Copy every line from the data below in which the string "that" can be found.

▶ [DATASET EXTRACT]:
####################

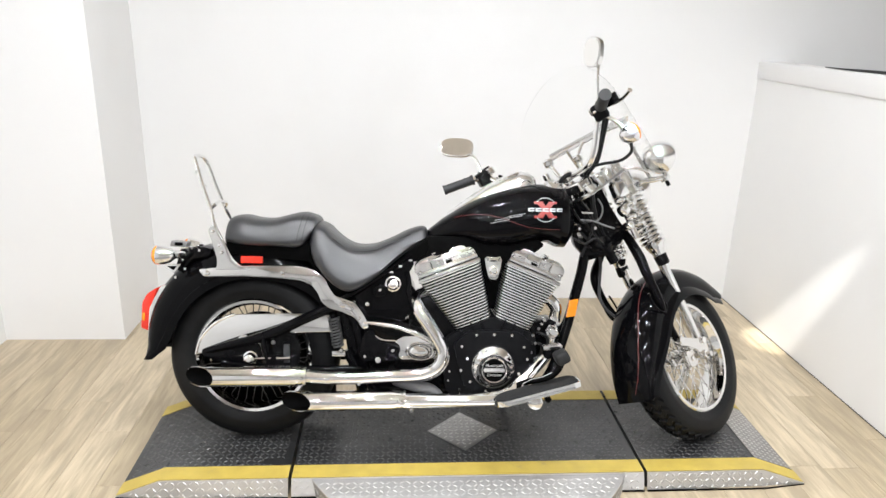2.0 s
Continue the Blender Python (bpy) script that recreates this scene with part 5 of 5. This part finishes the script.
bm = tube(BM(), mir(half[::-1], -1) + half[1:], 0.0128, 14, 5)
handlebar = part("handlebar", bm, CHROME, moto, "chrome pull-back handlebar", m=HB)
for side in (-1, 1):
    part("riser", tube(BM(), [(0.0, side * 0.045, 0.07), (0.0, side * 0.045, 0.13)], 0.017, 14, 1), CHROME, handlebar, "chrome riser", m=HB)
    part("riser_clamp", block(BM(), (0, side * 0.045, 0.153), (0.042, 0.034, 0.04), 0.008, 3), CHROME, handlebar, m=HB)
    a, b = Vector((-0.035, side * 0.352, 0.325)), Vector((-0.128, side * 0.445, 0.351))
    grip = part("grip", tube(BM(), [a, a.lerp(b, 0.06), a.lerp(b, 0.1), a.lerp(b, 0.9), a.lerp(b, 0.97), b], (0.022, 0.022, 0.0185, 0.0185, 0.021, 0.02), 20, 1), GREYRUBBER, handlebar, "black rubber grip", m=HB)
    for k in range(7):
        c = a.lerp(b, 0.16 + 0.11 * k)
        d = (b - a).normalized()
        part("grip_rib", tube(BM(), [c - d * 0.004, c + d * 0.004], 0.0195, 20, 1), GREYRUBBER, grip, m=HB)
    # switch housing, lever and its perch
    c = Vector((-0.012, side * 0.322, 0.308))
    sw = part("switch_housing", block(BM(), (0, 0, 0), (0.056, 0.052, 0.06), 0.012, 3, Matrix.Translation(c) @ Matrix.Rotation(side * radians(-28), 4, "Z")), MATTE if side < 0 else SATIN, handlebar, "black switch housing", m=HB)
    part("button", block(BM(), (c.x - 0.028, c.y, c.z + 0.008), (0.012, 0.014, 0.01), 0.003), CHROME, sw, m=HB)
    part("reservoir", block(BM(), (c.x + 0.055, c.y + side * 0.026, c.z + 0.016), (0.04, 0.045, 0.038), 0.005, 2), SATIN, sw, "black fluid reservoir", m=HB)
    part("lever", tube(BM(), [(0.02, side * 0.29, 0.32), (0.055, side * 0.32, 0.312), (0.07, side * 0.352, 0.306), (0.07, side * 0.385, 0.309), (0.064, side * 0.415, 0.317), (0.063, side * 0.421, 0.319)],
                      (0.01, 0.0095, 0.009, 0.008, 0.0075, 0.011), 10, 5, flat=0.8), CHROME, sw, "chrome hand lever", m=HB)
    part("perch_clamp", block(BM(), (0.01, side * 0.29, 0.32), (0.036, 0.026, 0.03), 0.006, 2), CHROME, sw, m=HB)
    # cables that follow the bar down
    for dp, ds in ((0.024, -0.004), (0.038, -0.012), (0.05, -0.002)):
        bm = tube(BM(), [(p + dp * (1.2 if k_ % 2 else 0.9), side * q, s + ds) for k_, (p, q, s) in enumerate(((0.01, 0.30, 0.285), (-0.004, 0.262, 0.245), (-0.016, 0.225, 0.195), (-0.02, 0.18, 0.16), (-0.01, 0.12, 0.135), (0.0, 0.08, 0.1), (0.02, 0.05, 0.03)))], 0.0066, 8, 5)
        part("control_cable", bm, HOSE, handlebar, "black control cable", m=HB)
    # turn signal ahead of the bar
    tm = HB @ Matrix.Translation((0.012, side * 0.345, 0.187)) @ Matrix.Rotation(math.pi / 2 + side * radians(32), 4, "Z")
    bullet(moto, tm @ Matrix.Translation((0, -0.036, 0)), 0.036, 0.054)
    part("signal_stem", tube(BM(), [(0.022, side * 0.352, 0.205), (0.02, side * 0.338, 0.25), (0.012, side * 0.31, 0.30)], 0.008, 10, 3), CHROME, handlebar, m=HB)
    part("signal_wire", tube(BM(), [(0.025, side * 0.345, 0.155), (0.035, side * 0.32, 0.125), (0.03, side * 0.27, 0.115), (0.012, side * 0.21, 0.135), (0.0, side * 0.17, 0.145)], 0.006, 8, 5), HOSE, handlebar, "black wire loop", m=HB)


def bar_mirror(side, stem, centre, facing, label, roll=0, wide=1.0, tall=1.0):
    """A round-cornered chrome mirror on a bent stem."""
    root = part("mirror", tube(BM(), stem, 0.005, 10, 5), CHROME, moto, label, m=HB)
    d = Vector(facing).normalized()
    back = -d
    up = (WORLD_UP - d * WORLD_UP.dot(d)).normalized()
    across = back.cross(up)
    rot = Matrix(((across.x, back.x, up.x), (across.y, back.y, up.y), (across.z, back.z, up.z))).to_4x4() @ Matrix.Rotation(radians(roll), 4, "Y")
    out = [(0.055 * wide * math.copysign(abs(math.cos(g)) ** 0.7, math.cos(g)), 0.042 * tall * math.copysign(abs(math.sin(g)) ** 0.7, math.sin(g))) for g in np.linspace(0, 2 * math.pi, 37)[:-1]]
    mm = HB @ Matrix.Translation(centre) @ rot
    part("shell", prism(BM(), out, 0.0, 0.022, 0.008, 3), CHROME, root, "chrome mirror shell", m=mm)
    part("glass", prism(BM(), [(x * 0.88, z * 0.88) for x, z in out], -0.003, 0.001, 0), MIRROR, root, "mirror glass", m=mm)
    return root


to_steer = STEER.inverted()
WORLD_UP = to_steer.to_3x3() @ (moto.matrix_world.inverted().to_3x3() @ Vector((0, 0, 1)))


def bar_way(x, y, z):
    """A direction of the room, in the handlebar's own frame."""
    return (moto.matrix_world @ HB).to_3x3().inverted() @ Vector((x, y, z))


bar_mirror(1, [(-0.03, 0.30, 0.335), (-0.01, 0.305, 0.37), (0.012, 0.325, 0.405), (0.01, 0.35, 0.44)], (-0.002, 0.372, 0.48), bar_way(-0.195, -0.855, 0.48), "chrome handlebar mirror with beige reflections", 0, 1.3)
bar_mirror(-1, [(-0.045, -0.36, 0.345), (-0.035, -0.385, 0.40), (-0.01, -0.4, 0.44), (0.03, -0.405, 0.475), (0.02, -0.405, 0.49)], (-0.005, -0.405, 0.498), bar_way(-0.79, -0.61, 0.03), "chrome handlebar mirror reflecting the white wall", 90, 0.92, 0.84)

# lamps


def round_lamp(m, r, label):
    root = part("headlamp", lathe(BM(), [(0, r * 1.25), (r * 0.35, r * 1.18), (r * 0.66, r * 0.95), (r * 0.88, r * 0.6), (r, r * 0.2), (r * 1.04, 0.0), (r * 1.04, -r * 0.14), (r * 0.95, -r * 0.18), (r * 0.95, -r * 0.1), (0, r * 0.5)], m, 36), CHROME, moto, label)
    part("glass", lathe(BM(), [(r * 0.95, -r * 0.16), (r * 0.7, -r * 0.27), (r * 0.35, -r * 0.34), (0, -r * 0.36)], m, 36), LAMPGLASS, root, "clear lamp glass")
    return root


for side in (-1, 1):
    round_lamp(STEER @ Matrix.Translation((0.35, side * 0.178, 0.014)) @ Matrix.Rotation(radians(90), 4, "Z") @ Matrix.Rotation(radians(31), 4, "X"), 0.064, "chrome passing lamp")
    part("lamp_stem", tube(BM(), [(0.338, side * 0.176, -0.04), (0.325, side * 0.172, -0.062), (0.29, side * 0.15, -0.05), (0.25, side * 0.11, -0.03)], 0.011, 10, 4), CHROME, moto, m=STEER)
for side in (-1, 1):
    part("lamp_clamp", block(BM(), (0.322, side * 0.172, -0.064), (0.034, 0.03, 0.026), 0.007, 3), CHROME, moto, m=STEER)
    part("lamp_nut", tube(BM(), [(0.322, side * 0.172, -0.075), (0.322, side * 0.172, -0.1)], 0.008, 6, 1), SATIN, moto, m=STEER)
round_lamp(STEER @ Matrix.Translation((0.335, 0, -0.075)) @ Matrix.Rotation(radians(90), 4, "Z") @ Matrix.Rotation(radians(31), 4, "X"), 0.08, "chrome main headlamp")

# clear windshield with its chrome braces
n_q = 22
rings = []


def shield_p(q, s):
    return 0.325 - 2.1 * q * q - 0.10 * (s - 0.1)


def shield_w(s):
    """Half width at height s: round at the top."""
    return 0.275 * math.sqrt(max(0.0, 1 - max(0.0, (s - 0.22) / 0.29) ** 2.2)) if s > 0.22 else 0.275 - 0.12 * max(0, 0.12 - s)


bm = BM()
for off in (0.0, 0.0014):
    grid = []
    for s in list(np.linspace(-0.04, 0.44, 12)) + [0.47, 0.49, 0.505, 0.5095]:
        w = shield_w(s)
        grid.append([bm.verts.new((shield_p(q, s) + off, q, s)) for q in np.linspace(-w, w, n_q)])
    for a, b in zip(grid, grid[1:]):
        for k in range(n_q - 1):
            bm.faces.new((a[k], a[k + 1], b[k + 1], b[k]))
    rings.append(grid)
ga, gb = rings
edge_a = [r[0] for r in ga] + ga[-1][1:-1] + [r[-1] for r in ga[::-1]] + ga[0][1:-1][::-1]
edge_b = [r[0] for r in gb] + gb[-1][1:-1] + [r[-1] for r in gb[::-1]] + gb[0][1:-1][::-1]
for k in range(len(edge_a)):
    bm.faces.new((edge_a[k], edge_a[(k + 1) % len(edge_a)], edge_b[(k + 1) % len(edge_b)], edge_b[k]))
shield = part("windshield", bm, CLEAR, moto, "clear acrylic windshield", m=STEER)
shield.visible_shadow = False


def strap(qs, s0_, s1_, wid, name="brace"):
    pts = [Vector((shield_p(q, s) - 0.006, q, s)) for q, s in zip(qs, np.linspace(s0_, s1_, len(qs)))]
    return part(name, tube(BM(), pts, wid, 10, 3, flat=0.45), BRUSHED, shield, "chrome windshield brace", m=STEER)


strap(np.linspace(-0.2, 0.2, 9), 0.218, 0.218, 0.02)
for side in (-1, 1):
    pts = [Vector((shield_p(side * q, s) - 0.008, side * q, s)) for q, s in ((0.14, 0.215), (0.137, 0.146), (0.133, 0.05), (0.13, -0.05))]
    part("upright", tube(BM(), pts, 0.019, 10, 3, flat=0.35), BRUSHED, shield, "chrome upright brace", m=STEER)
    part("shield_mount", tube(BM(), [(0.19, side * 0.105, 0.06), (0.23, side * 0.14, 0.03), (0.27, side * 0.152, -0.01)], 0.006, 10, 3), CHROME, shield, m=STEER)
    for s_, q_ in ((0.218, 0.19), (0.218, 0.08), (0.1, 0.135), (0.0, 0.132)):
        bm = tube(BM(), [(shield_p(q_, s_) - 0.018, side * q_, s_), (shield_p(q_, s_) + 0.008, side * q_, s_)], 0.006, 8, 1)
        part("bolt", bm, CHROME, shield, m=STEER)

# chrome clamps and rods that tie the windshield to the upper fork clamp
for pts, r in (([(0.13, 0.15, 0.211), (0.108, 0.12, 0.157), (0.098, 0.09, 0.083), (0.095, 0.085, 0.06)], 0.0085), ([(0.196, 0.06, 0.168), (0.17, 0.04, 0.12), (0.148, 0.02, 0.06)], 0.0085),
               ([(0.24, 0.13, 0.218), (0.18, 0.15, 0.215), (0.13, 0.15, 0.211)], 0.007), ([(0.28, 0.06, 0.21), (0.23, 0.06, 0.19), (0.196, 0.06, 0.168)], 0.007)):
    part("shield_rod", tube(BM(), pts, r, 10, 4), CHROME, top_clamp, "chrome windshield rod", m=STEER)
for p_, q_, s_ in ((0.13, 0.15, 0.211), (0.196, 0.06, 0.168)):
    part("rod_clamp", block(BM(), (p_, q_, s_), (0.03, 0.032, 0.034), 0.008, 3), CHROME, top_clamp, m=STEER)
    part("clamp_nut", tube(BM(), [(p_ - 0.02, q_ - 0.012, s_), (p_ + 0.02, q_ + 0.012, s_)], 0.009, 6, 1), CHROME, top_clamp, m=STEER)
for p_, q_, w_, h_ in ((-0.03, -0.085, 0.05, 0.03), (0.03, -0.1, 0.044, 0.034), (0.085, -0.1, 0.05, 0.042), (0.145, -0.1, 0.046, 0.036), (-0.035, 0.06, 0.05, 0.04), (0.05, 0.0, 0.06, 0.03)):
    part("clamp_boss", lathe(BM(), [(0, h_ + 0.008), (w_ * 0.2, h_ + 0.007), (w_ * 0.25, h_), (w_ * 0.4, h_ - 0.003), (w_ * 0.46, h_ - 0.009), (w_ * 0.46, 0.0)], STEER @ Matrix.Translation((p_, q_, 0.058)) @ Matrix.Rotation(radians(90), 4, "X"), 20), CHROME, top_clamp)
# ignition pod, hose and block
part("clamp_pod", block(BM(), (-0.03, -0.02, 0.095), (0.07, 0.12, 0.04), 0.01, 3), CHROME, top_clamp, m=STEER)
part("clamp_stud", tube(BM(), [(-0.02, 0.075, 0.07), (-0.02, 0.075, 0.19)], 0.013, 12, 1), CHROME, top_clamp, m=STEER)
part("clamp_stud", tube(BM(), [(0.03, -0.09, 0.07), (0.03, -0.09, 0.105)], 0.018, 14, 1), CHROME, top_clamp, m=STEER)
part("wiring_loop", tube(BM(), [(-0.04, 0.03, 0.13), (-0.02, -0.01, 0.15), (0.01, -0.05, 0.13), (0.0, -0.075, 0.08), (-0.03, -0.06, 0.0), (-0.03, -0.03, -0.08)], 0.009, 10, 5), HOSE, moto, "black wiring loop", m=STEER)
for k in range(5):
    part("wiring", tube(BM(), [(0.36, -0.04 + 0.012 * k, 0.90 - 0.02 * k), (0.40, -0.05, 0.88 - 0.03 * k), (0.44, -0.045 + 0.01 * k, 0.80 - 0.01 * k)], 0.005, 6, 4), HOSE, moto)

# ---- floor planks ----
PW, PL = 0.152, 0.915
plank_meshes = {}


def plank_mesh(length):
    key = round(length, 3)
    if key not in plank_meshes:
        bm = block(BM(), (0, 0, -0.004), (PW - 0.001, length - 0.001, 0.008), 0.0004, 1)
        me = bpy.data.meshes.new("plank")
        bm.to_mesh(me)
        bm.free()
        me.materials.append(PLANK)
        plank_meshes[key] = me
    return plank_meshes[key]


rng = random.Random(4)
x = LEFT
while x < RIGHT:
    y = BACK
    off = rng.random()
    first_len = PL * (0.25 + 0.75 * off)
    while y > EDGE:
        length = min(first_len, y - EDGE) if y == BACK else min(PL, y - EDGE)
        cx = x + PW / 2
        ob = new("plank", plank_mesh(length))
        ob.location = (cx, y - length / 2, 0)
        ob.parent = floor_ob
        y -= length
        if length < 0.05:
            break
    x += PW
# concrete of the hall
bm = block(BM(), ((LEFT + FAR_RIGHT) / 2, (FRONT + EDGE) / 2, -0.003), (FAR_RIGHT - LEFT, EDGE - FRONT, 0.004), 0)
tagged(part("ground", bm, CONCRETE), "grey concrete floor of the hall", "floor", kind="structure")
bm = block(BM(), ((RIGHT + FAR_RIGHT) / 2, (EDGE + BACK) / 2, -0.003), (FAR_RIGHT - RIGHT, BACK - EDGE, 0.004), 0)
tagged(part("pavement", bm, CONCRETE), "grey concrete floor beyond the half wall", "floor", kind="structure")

####################

▶ [EXERCISE ANSWER]:
Continue the Blender Python (bpy) script that recreates this scene with part 5 of 5. This part finishes the script.
    # cables that follow the bar down
# chrome clamps and rods that tie the windshield to the upper fork clamp